Heaven is above. Forever is beyond. Life is fleeting. But Life eternal is here and now in Jesus, "the living bread" who "came down from heaven" to give himself "for the life of the world." We who eat his flesh and drink his blood have eternal Life now. Heaven is not above. Forever is not beyond. Life is not fleeting. Because Jesus is living bread. It is far too easy for us to file out of our pews or chairs into the Communion line, receive, return, leave after Mass is over, and get on with our lives. The food and drink that Jesus offers us in this memorial celebration requires of us conscious preparation, deliberate partaking, and ongoing savoring by how we live. The Divine Artisan crafts us to live more holy and self-giving lives. We can't just put on a costume or cloak of being Jesus' followers; sharing in the Body and Blood of Christ means that we share in Jesus' life of self-giving. This means becoming more aware of others' needs and responding to them; it means doing our everyday tasks well and out of love; it means being honest, just, and forgiving. Eternal life is the fruit of our transformation in Christ. We are to remain in him and are sent to be his Presence in the world.
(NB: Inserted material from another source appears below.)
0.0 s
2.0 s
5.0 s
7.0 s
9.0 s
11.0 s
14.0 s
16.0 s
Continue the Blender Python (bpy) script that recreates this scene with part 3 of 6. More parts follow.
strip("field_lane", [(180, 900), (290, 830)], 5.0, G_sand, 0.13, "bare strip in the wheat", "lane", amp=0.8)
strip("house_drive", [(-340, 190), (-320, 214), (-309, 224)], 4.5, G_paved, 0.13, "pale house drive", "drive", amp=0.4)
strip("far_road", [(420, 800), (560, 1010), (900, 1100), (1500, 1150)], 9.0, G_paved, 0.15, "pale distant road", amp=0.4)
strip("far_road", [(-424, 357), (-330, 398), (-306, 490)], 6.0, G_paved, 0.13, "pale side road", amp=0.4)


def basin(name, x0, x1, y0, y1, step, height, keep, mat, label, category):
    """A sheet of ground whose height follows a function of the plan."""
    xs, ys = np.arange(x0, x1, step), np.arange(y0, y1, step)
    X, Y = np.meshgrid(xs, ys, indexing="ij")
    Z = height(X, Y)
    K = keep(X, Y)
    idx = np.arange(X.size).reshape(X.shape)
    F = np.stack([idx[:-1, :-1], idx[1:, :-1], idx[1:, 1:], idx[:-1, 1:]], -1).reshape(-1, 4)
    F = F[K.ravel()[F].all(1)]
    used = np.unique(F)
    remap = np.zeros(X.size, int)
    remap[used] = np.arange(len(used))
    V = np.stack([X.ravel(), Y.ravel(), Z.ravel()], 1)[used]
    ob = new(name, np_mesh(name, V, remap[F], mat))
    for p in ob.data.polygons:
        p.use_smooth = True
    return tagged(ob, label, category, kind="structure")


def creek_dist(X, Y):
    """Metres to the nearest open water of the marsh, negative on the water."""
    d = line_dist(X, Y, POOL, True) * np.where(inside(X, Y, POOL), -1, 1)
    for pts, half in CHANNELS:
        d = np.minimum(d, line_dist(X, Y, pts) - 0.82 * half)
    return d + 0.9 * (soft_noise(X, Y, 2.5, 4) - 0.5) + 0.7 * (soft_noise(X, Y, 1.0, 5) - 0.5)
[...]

On this solemnity of the Most Holy Trinity, the focus is not so much on who the three Persons of the Trinity are, but rather on who we are as God's people in relation to the Holy Trinity. For God has sought us out and saved us through Jesus Christ, and given us a Spirit of adoption, so that we might call on God's name. God's self-revelation as Father, Son and Holy Spirit draws us ever deeper into a relationship of grace that begins in baptism, is nourished through the Eucharist and will come to fullness in the joy of eternal life.

The origins of the celebration of Trinity Sunday go all the way back to the Arian heresy of the fourth century, when Arius denied the divinity of Christ by denying that there are three Persons in God. To stress the doctrine of the Trinity, the Fathers of the Church composed prayers and hymns that were recited on Sundays as part of the Divine Office, the official prayer of the Church. Eventually, a special version of this office began to be celebrated on the Sunday after Pentecost.

While we can never fully comprehend the mystery of the Trinity, it is through God's self-revelation that we can know God as one in three persons. One God in relationships. Reflecting on the Trinity invites us who God created in his image and likeness, to be mindful that we too are created to be in relationship. First with God and then with one another. Our faith is alive as we live the relationship that God calls us to with one another. Religion can never be solely individualistic, it must be communitarian. We reflect the image of God as we celebrate, aid and come together. That is why Sunday liturgy is so important for us as Catholics. We celebrate our communion, relationship with God and one another, living the image in which we were created. How appropriate after celebrating the birth of the Church at Pentecost, that we celebrate the God who has made himself known to us and created us in his image and likeness. We are sisters and brothers invited through Jesus to be heirs to the divine life. A great God indeed do we worship. As a nation experiencing the crisis of the coronavirus and a national reflection on racism, our Christian faith reminds us that we are united in our common humanity to one another, sisters and brothers—called to be with one another for we are all members of God's one family!